→ GIVEN MATERIAL:
+--
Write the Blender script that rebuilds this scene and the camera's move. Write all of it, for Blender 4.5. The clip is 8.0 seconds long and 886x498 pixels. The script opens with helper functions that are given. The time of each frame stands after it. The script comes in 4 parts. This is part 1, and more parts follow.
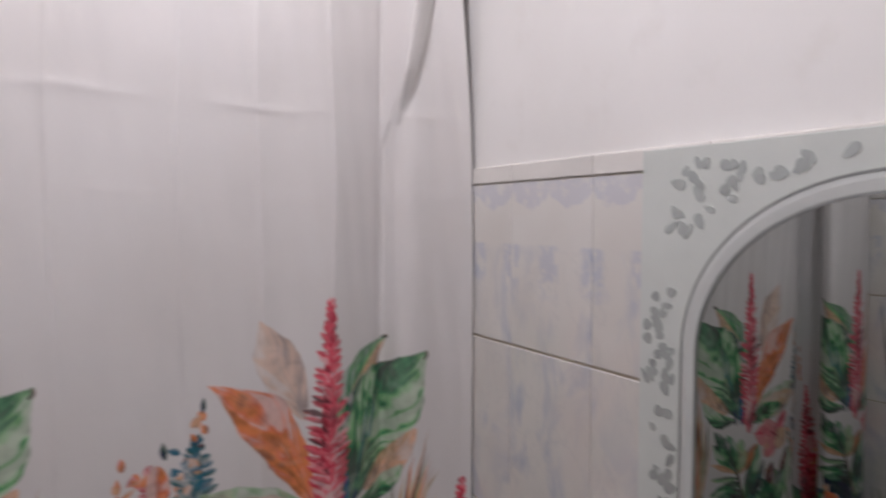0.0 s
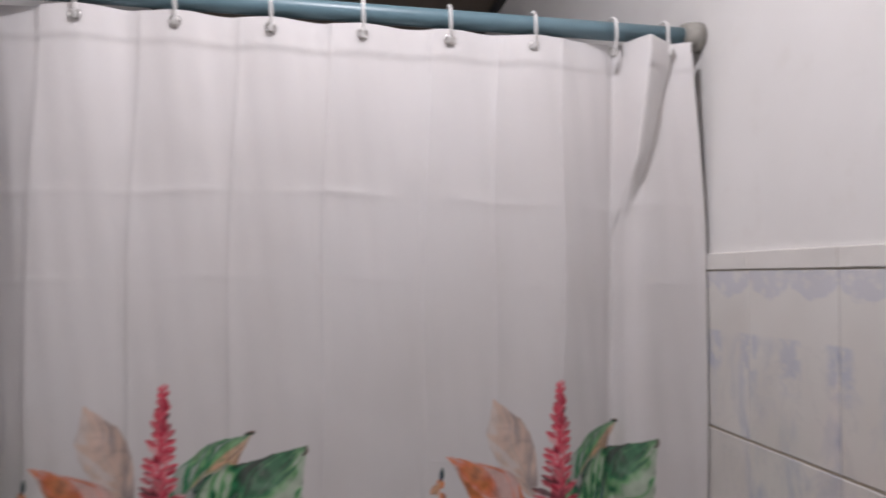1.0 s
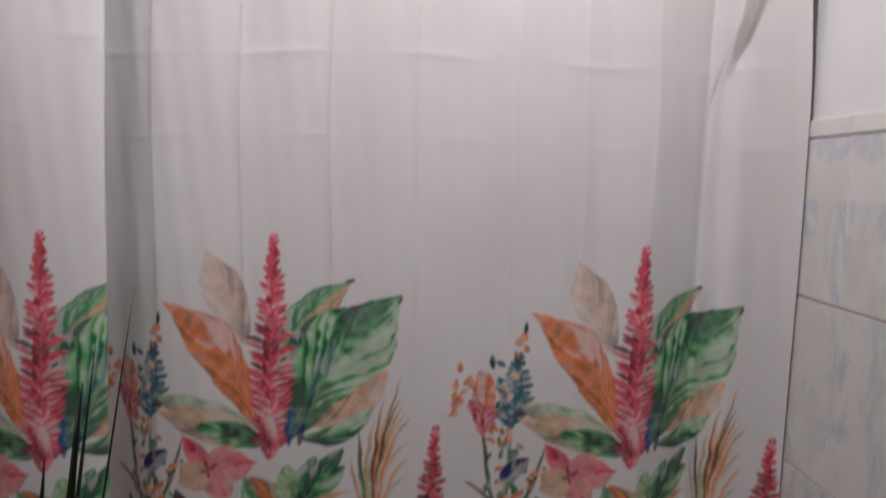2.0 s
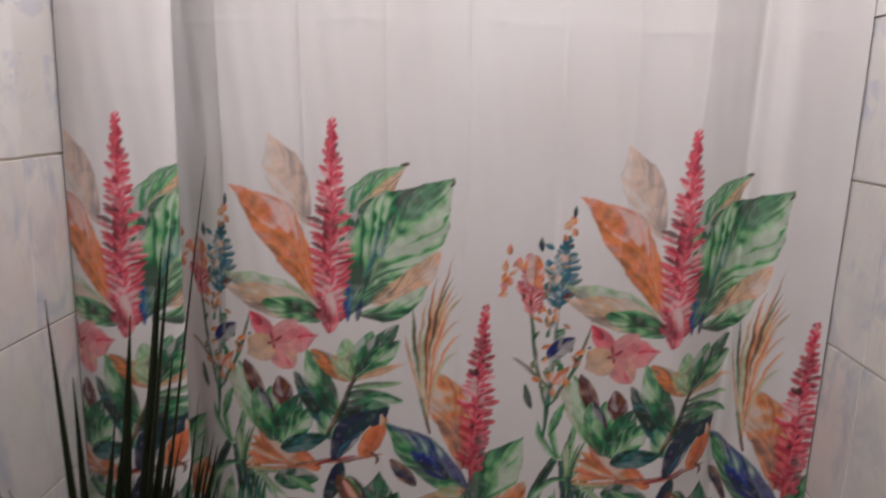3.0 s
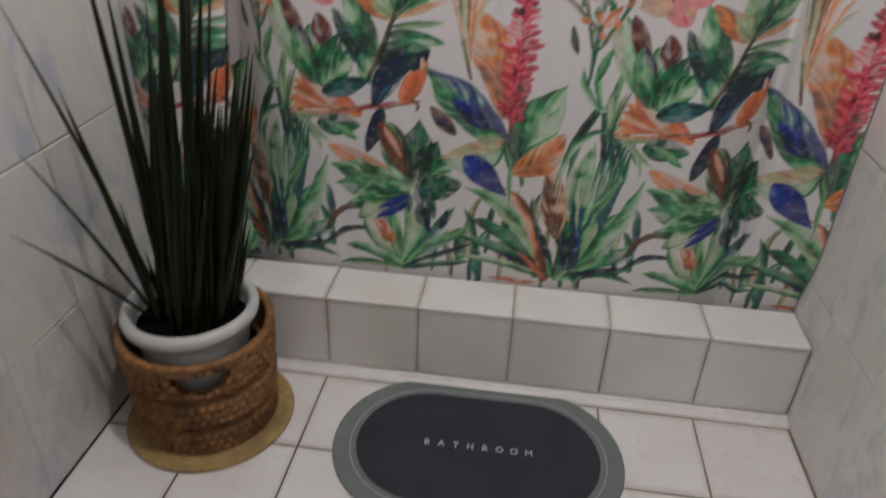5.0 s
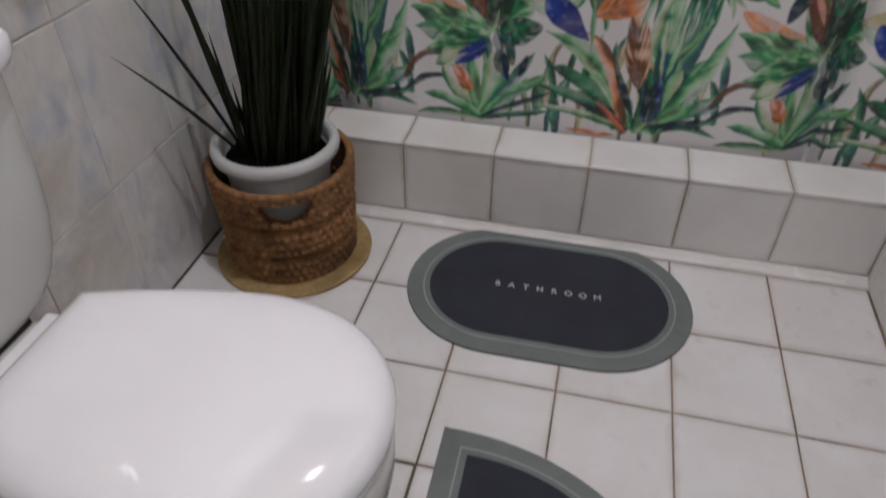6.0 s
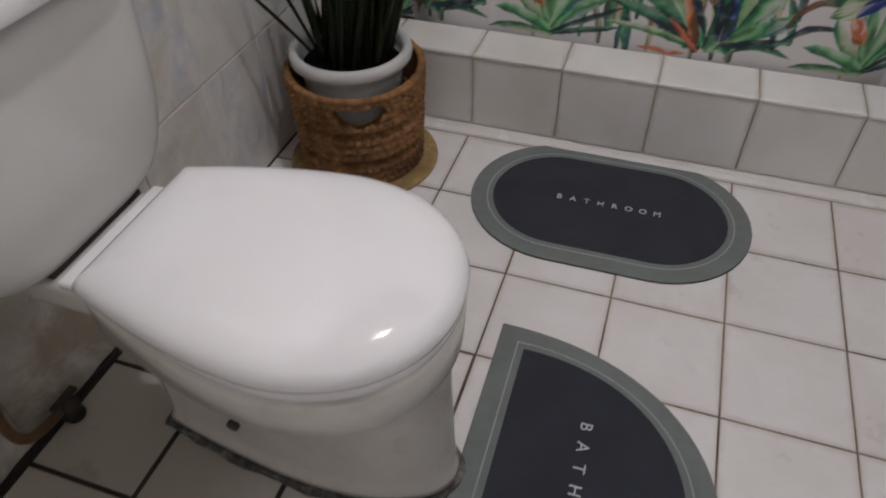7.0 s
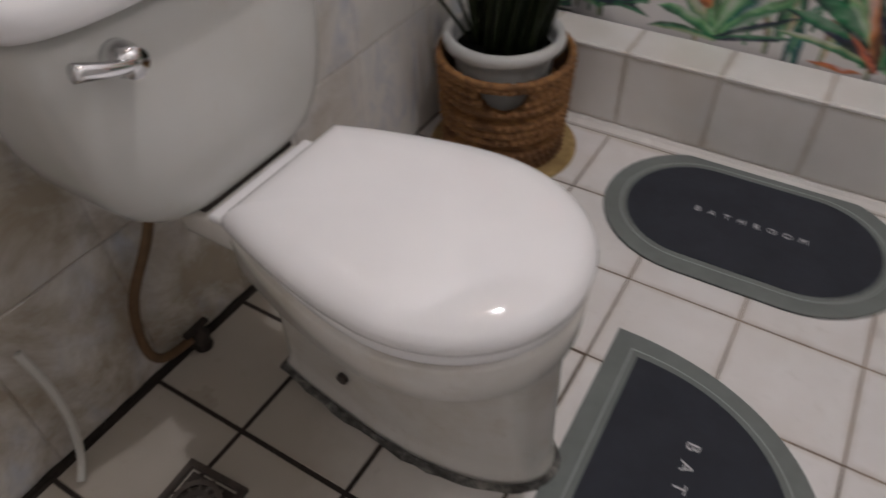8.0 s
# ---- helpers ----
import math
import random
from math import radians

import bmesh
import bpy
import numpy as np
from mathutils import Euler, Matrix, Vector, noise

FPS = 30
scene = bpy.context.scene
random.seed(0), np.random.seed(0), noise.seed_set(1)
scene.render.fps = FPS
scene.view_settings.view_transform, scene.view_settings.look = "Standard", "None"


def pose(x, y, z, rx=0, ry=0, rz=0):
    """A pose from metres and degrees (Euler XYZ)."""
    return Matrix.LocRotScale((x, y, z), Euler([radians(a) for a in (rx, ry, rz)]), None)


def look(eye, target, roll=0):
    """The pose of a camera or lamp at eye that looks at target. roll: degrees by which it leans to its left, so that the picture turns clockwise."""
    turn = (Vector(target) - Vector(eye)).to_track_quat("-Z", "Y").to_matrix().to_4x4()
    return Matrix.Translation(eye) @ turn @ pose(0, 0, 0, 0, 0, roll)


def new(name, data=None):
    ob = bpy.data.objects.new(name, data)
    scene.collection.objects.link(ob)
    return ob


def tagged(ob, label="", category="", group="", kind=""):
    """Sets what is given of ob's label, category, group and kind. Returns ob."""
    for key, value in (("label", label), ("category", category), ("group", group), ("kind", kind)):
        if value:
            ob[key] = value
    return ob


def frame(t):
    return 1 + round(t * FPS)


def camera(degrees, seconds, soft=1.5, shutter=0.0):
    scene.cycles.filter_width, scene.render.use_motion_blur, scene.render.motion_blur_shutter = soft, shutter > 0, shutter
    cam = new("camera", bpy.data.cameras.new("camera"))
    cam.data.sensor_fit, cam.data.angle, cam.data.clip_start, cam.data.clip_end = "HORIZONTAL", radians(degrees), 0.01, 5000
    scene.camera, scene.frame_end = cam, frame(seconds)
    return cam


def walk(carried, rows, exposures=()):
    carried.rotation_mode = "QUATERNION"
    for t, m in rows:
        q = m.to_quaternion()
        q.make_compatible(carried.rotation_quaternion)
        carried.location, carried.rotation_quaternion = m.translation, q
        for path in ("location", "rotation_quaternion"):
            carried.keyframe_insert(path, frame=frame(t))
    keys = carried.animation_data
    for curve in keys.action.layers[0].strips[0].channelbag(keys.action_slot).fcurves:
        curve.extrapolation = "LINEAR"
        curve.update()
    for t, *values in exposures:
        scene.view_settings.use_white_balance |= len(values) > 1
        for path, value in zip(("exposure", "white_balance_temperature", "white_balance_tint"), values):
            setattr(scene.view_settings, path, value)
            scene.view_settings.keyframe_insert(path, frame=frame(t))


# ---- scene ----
cam = camera(65.2, 8.0, soft=1.7, shutter=0.5)
PATH = [
    (0, (-0.465, -0.969, 1.388), (0.514, 0.773, 1.302), 0.2),
    (0.5, (-0.468, -0.998, 1.408), (0.189, 0.891, 1.416), -0.2),
    (1, (-0.464, -1.034, 1.431), (-0.139, 0.937, 1.514), 0.7),
    (1.5, (-0.471, -1.069, 1.41), (-0.387, 0.93, 1.401), 2.2),
    (2, (-0.462, -1.081, 1.361), (-0.398, 0.907, 1.159), 1.9),
    (2.2, (-0.446, -1.089, 1.333), (-0.409, 0.894, 1.069), 1.6),
    (3.3, (-0.474, -1.14, 1.28), (-0.636, 0.789, 0.774), 1.0),
    (3.5, (-0.441, -1.123, 1.271), (-0.667, 0.774, 0.678), 0.1),
    (4, (-0.458, -1.121, 1.169), (-0.631, 0.749, 0.483), -1.1),
    (4.5, (-0.412, -1.129, 1.091), (-0.538, 0.659, 0.204), -0.2),
    (4.7, (-0.41, -1.146, 1.076), (-0.556, 0.607, 0.124), 0.6),
    (5.8, (-0.442, -1.252, 0.969), (-0.775, 0.32, -0.222), 1.8),
    (6, (-0.411, -1.259, 0.965), (-0.77, 0.252, -0.294), 0.2),
    (6.5, (-0.399, -1.299, 0.961), (-0.765, 0.117, -0.402), 0.9),
    (7, (-0.414, -1.345, 0.955), (-0.882, 0.013, -0.437), -0.9),
    (7.5, (-0.389, -1.395, 0.96), (-0.921, -0.078, -0.447), -1.5),
    (8, (-0.419, -1.365, 0.939), (-1.19, -0.151, -0.451), -1.8),
]
# seconds, stops, kelvin, tint: the phone's own exposure and white balance drift
EXPOSURES = [(0.0, -0.04, 6480, 14), (0.5, -0.15, 6460, 13), (1.0, -0.20, 6450, 13), (1.5, -0.20, 6480, 12), (2.0, -0.06, 6500, 12), (2.2, 0.02, 6530, 12), (3.3, 0.55, 6680, 13), (4.7, 0.67, 6540, 7), (6.0, 0.64, 6230, 10), (6.5, 0.65, 6200, 10), (7.0, 0.51, 6370, 9), (7.5, 0.48, 6500, 9), (8.0, 0.42, 6580, 10)]
walk(cam, [(t, look(e, g, r)) for t, e, g, r in PATH], EXPOSURES)

# ---- world and light ----
world = bpy.data.worlds.new("world")
world.use_nodes = True
world.node_tree.nodes["Background"].inputs["Color"].default_value = (0.6, 0.65, 0.8, 1)
world.node_tree.nodes["Background"].inputs["Strength"].default_value = 0.004
scene.world = world

LAMP = (-0.45, -0.45, 2.38)
BULB_STRENGTH = 520.0

# ---- room measures ----
XL, XR = -1.2, 0.2          # tiled faces of the side walls
YB, YF = -1.95, 2.2         # wall behind the camera, far wall of the shower
ZC = 2.55                   # ceiling
CURB_H, CURB_D = 0.2, 0.12


# ---- materials ----
class Mat:
    """A node material with a few short-hands."""

    def __init__(self, name, rough=0.5, metal=0.0, coat=0.0):
        self.m = bpy.data.materials.new(name)
        self.m.use_nodes = True
        self.t = self.m.node_tree
        self.b = self.t.nodes["Principled BSDF"]
        self.b.inputs["Roughness"].default_value = rough
        self.b.inputs["Metallic"].default_value = metal
        self.b.inputs["Coat Weight"].default_value = coat
        self.co = None

    def node(self, kind, **kw):
        n = self.t.nodes.new(kind)
        for k, v in kw.items():
            if k in n.inputs:
                if hasattr(v, "links"):
                    self.t.links.new(v, n.inputs[k])
                else:
                    n.inputs[k].default_value = v
        return n

    def link(self, a, b):
        self.t.links.new(a, b)

    def coords(self, kind="Object", scale=(1, 1, 1), shuffle=0.0):
        c = self.t.nodes.new("ShaderNodeTexCoord").outputs[kind]
        if kind == "Object" and shuffle:
            info = self.t.nodes.new("ShaderNodeObjectInfo").outputs["Random"]
            add = self.t.nodes.new("ShaderNodeVectorMath")
            add.operation = "MULTIPLY_ADD"
            self.link(info, add.inputs[0])
            add.inputs[1].default_value = (shuffle, shuffle * 1.7, shuffle * 0.6)
            self.link(c, add.inputs[2])
            c = add.outputs[0]
        mul = self.t.nodes.new("ShaderNodeVectorMath")
        mul.operation = "MULTIPLY"
        self.link(c, mul.inputs[0])
        mul.inputs[1].default_value = scale
        return mul.outputs[0]

    def place(self, scale=(1, 1, 1)):
        mul = self.t.nodes.new("ShaderNodeVectorMath")
        mul.operation = "MULTIPLY"
        self.link(self.t.nodes.new("ShaderNodeNewGeometry").outputs["Position"], mul.inputs[0])
        mul.inputs[1].default_value = scale
        return mul.outputs[0]

    def noise(self, vec, scale, detail=3.0, rough=0.55, warp=0.0):
        n = self.t.nodes.new("ShaderNodeTexNoise")
        self.link(vec, n.inputs["Vector"])
        n.inputs["Scale"].default_value = scale
        n.inputs["Detail"].default_value = detail
        n.inputs["Roughness"].default_value = rough
        n.inputs["Distortion"].default_value = warp
        return n.outputs["Fac"]

    def ramp(self, fac, stops):
        r = self.t.nodes.new("ShaderNodeValToRGB")
        self.link(fac, r.inputs["Fac"])
        el = r.color_ramp.elements
        while len(el) < len(stops):
            el.new(0.5)
        for e, (p, c) in zip(el, stops):
            e.position = p
            e.color = (*c, 1) if len(c) == 3 else c
        return r.outputs["Color"]

    def span(self, fac, a, b):
        r = self.t.nodes.new("ShaderNodeMapRange")
        self.link(fac, r.inputs["Value"])
        r.inputs["From Min"].default_value = a
        r.inputs["From Max"].default_value = b
        return r.outputs["Result"]

    def math(self, op, a, b=0.0):
        n = self.t.nodes.new("ShaderNodeMath")
        n.operation = op
        for i, v in enumerate((a, b)):
            if isinstance(v, (int, float)):
                n.inputs[i].default_value = v
            else:
                self.link(v, n.inputs[i])
        return n.outputs[0]

    def mix(self, fac, a, b):
        n = self.t.nodes.new("ShaderNodeMix")
        n.data_type = "RGBA"
        for s, v in ((n.inputs["Factor"], fac), (n.inputs[6], a), (n.inputs[7], b)):
            if isinstance(v, (int, float)):
                s.default_value = v
            elif isinstance(v, tuple):
                s.default_value = (*v, 1)
            else:
                self.link(v, s)
        return n.outputs[2]

    def color(self, c):
        if isinstance(c, tuple):
            self.b.inputs["Base Color"].default_value = (*c, 1)
        else:
            self.link(c, self.b.inputs["Base Color"])
        return self

    def roughness(self, fac, a, b):
        r = self.t.nodes.new("ShaderNodeMapRange")
        self.link(fac, r.inputs["Value"])
        r.inputs["To Min"].default_value = a
        r.inputs["To Max"].default_value = b
        self.link(r.outputs["Result"], self.b.inputs["Roughness"])

    def bump(self, fac, strength, dist=0.002):
        n = self.t.nodes.new("ShaderNodeBump")
        n.inputs["Strength"].default_value = strength
        n.inputs["Distance"].default_value = dist
        self.link(fac, n.inputs["Height"])
        self.link(n.outputs["Normal"], self.b.inputs["Normal"])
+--
Start with the line that contains "return Matrix.Translation(eye) @" and end with the line that contains "what is given"; give those lines again exactly, and no others.

→ ANSWER TO THIS EXERCISE:
    return Matrix.Translation(eye) @ turn @ pose(0, 0, 0, 0, 0, roll)


def new(name, data=None):
    ob = bpy.data.objects.new(name, data)
    scene.collection.objects.link(ob)
    return ob


def tagged(ob, label="", category="", group="", kind=""):
    """Sets what is given of ob's label, category, group and kind. Returns ob."""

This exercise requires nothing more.